When I had mentioned Troy Davis’s name, he started nodding his head and was clearly very moved in thinking about what had just gone down in Georgia. As he bought the Constitution he vowed he would read it and try to communicate his thoughts around it.
A number of other people in and outside of the conference bought copies of the Constitution for the New Socialist Republic of North America (Draft Proposal) and it turned out that the sharp contestation inside had not just "turned people off" but actually clarified for some what the real terms of debate were and need to be. And many participants left feeling it was a good thing the revolutionary communists had jumped into the fray. One of our mottos going forward should be less civility and more reality!

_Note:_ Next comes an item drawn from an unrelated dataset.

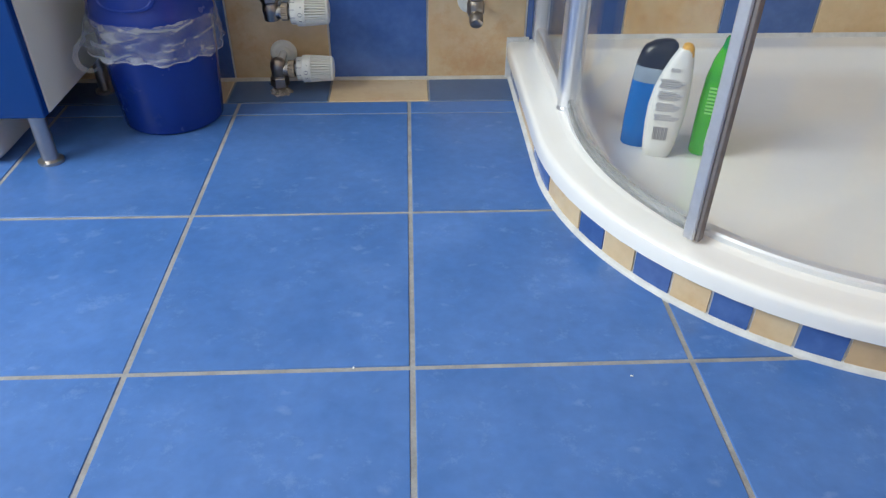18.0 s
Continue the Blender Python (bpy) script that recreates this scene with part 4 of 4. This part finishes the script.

Those of us who had spent a lot of time on the campus are still striving to assess how to bust this out more here and beyond. The combination of the editorial and our presence on the campus has generated a real buzz and a number of people commented to one another that we were the same people promoting BAsics, from the talks and writings of Bob Avakian (one guy visiting from Switzerland told us he had gotten a copy of BAsics from someone on the street in New York City). But we have a ways to go. One person described the situation where there is a lot beneath the surface but we still haven’t achieved the synergy where all the different aspects and facets of building a movement for revolution come together to really bust this open. This is our challenge.